Fimm: login node crash

lsz075 • June 18, 2010

Fimm login node has been crashed. Reason GPFS filesystem hang. Login node is up and running. All open sessions has been killed.

Hexagon: Updated software/libraries

lsz075 • May 27, 2010

Hexagon has updates libraries.

* MPT 4.1.1
Bug fixes.
* xt-asyncpe 3.9
Bug fixes.
* Cray Scientific and Math Libraries 4.13
LibSci 10.4.4
CRAFFT update
Trilinos 10.2.0
CASK Update
* PGI 10.4
Bug fix release update from PGI.
* Cray Debugger Supporting Tools 1.0.2
ATP 1.0.2
Bug fixes
* TotalView 8.8.0
Replay Engine Feature release.

Fimm: bjerknode/Compute-1-32 is down

lsz075 • May 25, 2010

Due to over memory usage , compute-1-32 crashed last night, we are trying reinstall that node , but currently having some hardware failure issue,
we are still working on it , hope fully compute-1-32 will be up tomorrow, we will keep you updated.

We are sorry for incontinence.

UPDATE 26th May 11:47 compute-1-32 is up and running.

Fimm: file server crashed

lsz075 • May 21, 2010

One of the file server serving work and home file system on fimm cluster crashed 14:10, all jobs using work file system crashed due to Stale NFS file handle.

File server rebooted , and home file system and work file system mounted back to all compute nodes.

Hexagon: ncl with aprun support

lsz075 • May 4, 2010

Hexagon has got NCL version which is capable to run with aprun. Latest module version 5.2.0 is aprun compatible. This version is loaded by default if you do module load ncl_ncarg.

If you miss some features and you want to run ncl on login node, then module load ncl_ncarg/5.2.0-login shall be used.

Hexagon: down, HSN link problem

lsz075 • April 30, 2010

Failure in HSN link, hexagon is down. We are working on problem.
Update: 20:50 Machine is back online

Hexagon: scheduled maintenance, Mon. May 10

lsz075 • April 30, 2010

Hexagon will have a scheduled maintenance on Thursday May. 6th from 12:00.
This is to fix problem with cabinet 7.
The queue have a reservation in place such that only jobs that can complete (according to asked for walltime) before the maintenance will start.
This note will be updated when we have more information.

Update: Maintenance has been moved to Monday May 10th, from 12:00

Update: 10.05, 18:20 Maintenance finished, machine is back online.

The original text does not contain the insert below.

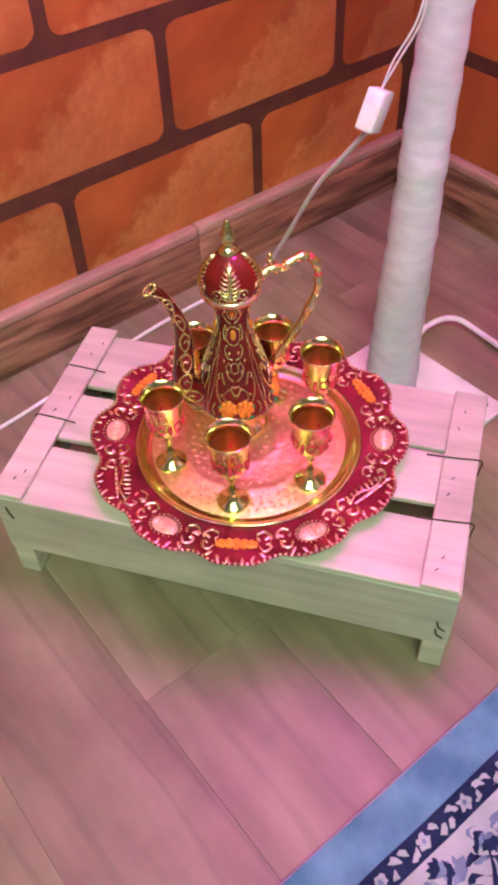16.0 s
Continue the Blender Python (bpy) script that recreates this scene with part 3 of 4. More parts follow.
for y in (0.072, 0.150):
    staple([(L0 - 0.050, y - 0.002, 0.1352), (L0 - 0.020, y, 0.1354), (L0 + 0.0012, y + 0.003, 0.134), (L0 + 0.0022, y + 0.004, 0.122), (L0 + 0.0012, y + 0.003, 0.112)])
    staple([(0.045, y + 0.03, 0.1352), (0.02, y + 0.032, 0.1354), (-0.0012, y + 0.033, 0.133), (-0.0015, y + 0.034, 0.12)])
for x in (0.155, 0.245):
    staple([(x, 0.012, 0.1294), (x + 0.001, -0.001, 0.1292), (x + 0.002, -0.0022, 0.120), (x + 0.006, -0.0014, 0.113)])
for z in (0.070, 0.057):
    staple([(L0 - 0.014, -0.0005, z + 0.012), (L0 - 0.012, -0.0022, z + 0.006), (L0 - 0.006, -0.0012, z)])
    staple([(L0 + 0.0002, 0.012, z + 0.030), (L0 + 0.0016, 0.016, z + 0.026), (L0 + 0.0004, 0.020, z + 0.019)])
staple([(0.012, -0.0005, 0.112), (0.015, -0.0022, 0.105), (0.017, -0.0012, 0.096)])

bm = bmesh.new()
box(bm, -0.0022, 0.0022, -0.0005, 0.0005, 0, 0.0006)
nail_me = bpy.data.meshes.new("nail")
bm.to_mesh(nail_me)
bm.free()
nail_me.materials.append(M_WIRE)
for x, y in ((0.018, 0.02), (0.024, 0.03), (0.016, 0.115), (0.024, 0.135), (0.018, 0.205), (0.024, 0.225), (L0 - 0.024, 0.018), (L0 - 0.020, 0.032), (L0 - 0.024, 0.104), (L0 - 0.022, 0.124), (L0 - 0.024, 0.190), (L0 - 0.020, 0.215)):
    share("nail", nail_me, crate, Matrix.Translation((x, y, 0.1344)) @ Matrix.Rotation(random.uniform(0.9, 1.9), 4, "Z"))

# ---- the tray ----
TRAY = Vector((0.3760, 0.9525, 0.1290))
tray = base("serving_tray", Matrix.Translation(TRAY) @ Matrix.Diagonal((0.972, 0.972, 1, 1)), "round gold and red enamel tray with a scalloped rim", "tray")


def scallop(a, r, z):
    k = max(0.0, (r - 0.110) / 0.045)
    lobe = math.cos(12 * (a + radians(43)))
    return r * (1 + 0.030 * k * lobe - 0.008 * k * math.cos(24 * (a + radians(43)))), z + 0.0022 * k * lobe


bm = bmesh.new()
lathe(bm, [(0.100, 0.0), (0.108, 0.001), (0.115, 0.008), (0.155, 0.0125), (0.1575, 0.0150), (0.1560, 0.0158), (0.1535, 0.0150), (0.115, 0.0104), (0.111, 0.0104)], 132, scallop, closed=False)
part("rim", bm, M_RIM, tray, "wide crimson enamel rim")
bm = bmesh.new()
lathe(bm, [(0.100, 0.0012), (0.1130, 0.0100), (0.1150, 0.0122), (0.1122, 0.0128), (0.1080, 0.0080), (0.1035, 0.0052), (0.098, 0.0046), (0.004, 0.0042)], 96, closed=False)
part("well", bm, M_GOLD, tray, "polished gold dished centre")
bm = bmesh.new()
lathe(bm, [(0.099, 0.0045), (0.098, 0.0054), (0.070, 0.0056), (0.068, 0.0064), (0.064, 0.0064), (0.062, 0.0056), (0.034, 0.0058), (0.032, 0.0066), (0.028, 0.0066), (0.026, 0.0058), (0.003, 0.0058)], 72, closed=False)
part("engraved_centre", bm, M_GOLD_E, tray, "finely engraved copper-gold centre")
bm = bmesh.new()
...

Hexagon: down due to cabinet power problem

lsz075 • April 30, 2010

Hexagon went down at 12:35 due to cabinet7 power problem.
Update: 15:10 the machine is up without cabinet 7. We will have downtime at Thursday May 06 at 12:00 to fix cabinet 7. The queue have a reservation in place such that only jobs that can complete (according to asked for walltime) before the maintenance will start.

Hexagon: Updated software/libraries

lsz075 • April 16, 2010

Hexagon has updates libraries.

MPI
xt-mpt 4.0.3 -> 4.1.0.1

Math-libs
ACML 4.3.0 -> 4.4.0

Compilers
xt-asyncpe 3.7 -> 3.8

NOTES:

xt-mpt
Features:

The algorithms used for shmem_set_lock and shmem_clear_lock have
been improved for much better scaling. In a basic test of calls to set_lock
and clear_lock by a set of PEs all competing for the same lock, MPT
4.0.2 and MPT 4.0.3 perform about the same for a few nodes, but beyond
just a few, the time per PE for MPT 4.0.2 steadily increases with
the number of PEs whereas the time per PE for MPT 4.0.3 stays level.
At just 128 PEs, MPT 4.0.3 is about 4 times faster than MPT 4.0.2
and the difference keeps increasing. In addition, the new algorithm
grants the lock in the same order as the lock was requested whereas
with the old algorithm it was somewhat random which PE waiting for
the lock would get it next.

Adds support for dynamic libraries when using the cce compiler.

Bugs Fixed:
Bug 755075 MPICH2 threads/comm/ctxdup.c fails with "Too many communicators" in 4.0.0.3 vs 3.5.1"
Bug 755698 MPI_Allgatherv hangs when using thread-safety
Bug 755490 SHMEM performance over Seastar needs improvements
Bug 755426 Divide by zero by MPIIO if file is not a Lustre file

ACML
See ACML documentation at AMD

Hexagon: login6 is going to be rebooted

lsz075 • April 15, 2010

Hexagon login6 node has been evicted from ost8 Lustre /work filesystem. Files located on ost8 on /work filesystem are not available from login6.

Please logoff from login6 and use other hexagon login nodes. Login6 is going to be rebooted as soon as all jobs started from it will be finished.

17/04 22:00 login6 has been rebooted and is available.